What is asked ::
Return all lines where the word "that" can be found.

Data for this task ::

::::

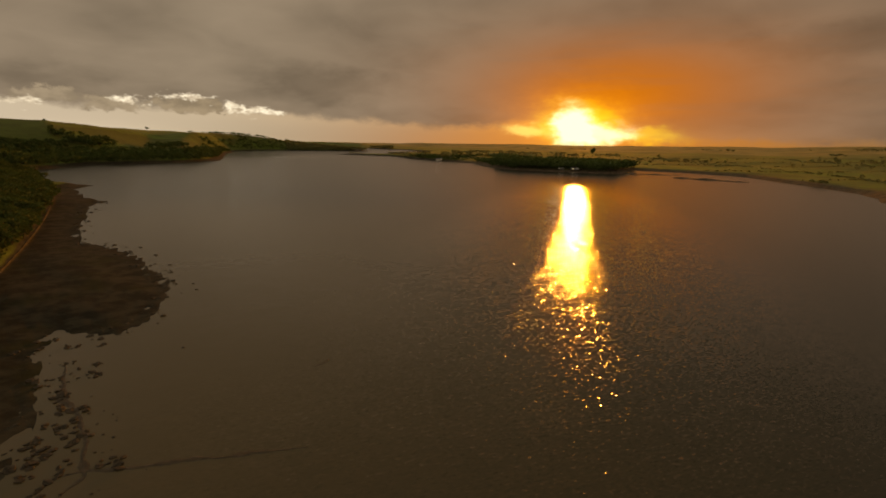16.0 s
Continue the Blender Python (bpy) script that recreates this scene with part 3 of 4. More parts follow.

::::

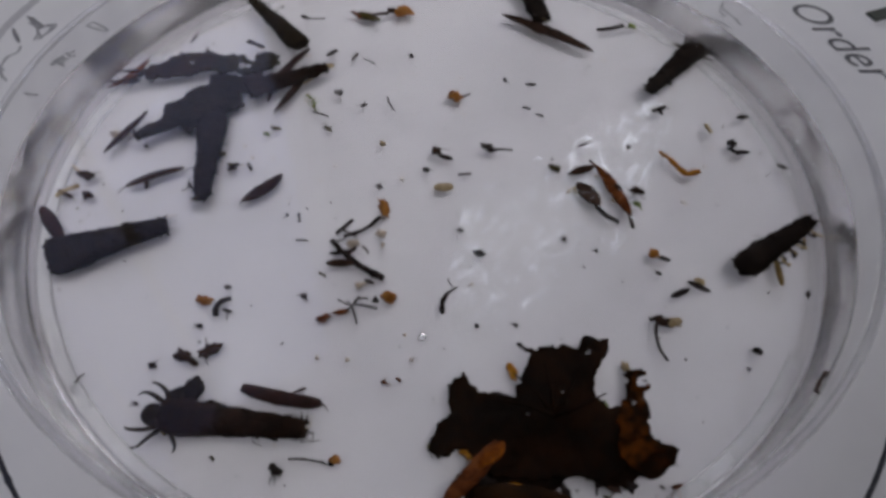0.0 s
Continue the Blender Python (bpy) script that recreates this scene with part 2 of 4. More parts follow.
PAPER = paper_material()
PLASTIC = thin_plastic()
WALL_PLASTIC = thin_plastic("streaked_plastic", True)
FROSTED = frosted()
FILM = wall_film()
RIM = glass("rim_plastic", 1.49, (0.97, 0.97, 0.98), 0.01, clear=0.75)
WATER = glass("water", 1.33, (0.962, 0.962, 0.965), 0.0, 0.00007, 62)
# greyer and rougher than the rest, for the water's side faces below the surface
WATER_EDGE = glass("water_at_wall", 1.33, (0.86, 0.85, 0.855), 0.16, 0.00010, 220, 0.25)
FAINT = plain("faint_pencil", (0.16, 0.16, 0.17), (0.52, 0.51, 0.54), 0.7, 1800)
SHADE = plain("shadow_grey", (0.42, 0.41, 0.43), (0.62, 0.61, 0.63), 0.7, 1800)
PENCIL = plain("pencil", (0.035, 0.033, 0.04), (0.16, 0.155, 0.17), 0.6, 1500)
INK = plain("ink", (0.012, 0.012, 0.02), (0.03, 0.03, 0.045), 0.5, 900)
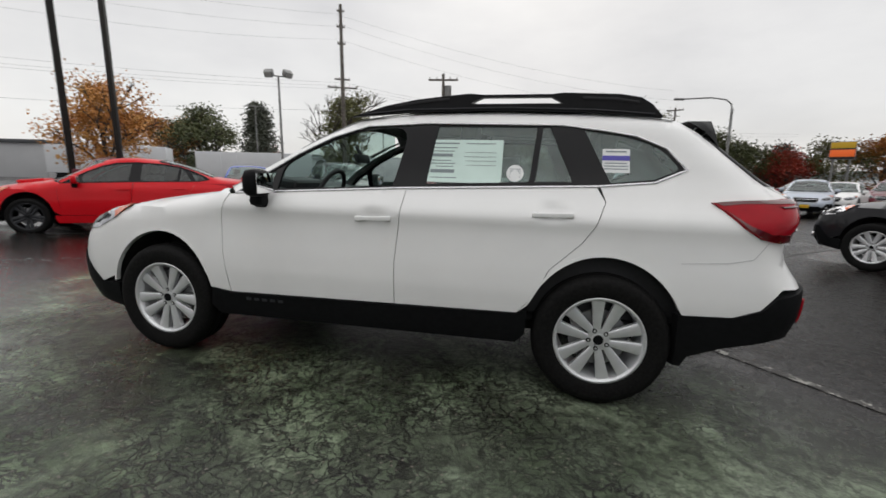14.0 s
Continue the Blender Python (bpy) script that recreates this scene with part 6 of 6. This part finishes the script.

::::

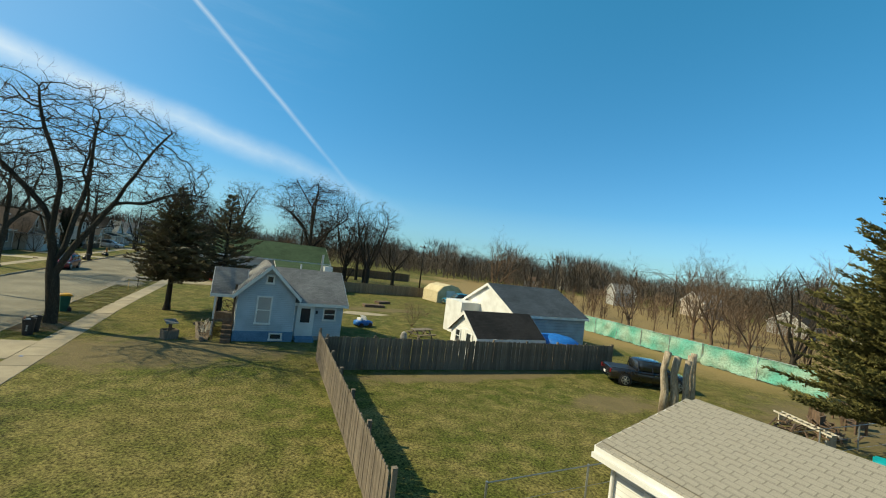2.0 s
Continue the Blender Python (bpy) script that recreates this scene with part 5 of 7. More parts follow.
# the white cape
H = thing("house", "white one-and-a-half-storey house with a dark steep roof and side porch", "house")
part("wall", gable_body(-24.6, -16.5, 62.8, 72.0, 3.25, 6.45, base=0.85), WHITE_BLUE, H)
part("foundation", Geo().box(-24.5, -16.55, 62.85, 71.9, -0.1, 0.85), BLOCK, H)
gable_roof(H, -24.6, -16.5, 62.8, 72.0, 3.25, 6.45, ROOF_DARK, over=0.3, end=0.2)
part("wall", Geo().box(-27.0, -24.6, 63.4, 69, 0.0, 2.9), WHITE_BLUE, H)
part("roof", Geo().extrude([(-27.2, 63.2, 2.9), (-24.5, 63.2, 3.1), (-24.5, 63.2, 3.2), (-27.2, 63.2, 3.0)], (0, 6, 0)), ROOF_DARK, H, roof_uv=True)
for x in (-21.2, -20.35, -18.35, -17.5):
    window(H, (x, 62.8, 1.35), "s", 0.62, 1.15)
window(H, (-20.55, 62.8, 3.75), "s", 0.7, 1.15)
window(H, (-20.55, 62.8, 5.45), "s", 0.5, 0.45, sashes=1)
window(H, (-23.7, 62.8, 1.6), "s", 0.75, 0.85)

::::

Response ::
Continue the Blender Python (bpy) script that recreates this scene with part 3 of 4. More parts follow.
Continue the Blender Python (bpy) script that recreates this scene with part 2 of 4. More parts follow.
Continue the Blender Python (bpy) script that recreates this scene with part 6 of 6. This part finishes the script.
Continue the Blender Python (bpy) script that recreates this scene with part 5 of 7. More parts follow.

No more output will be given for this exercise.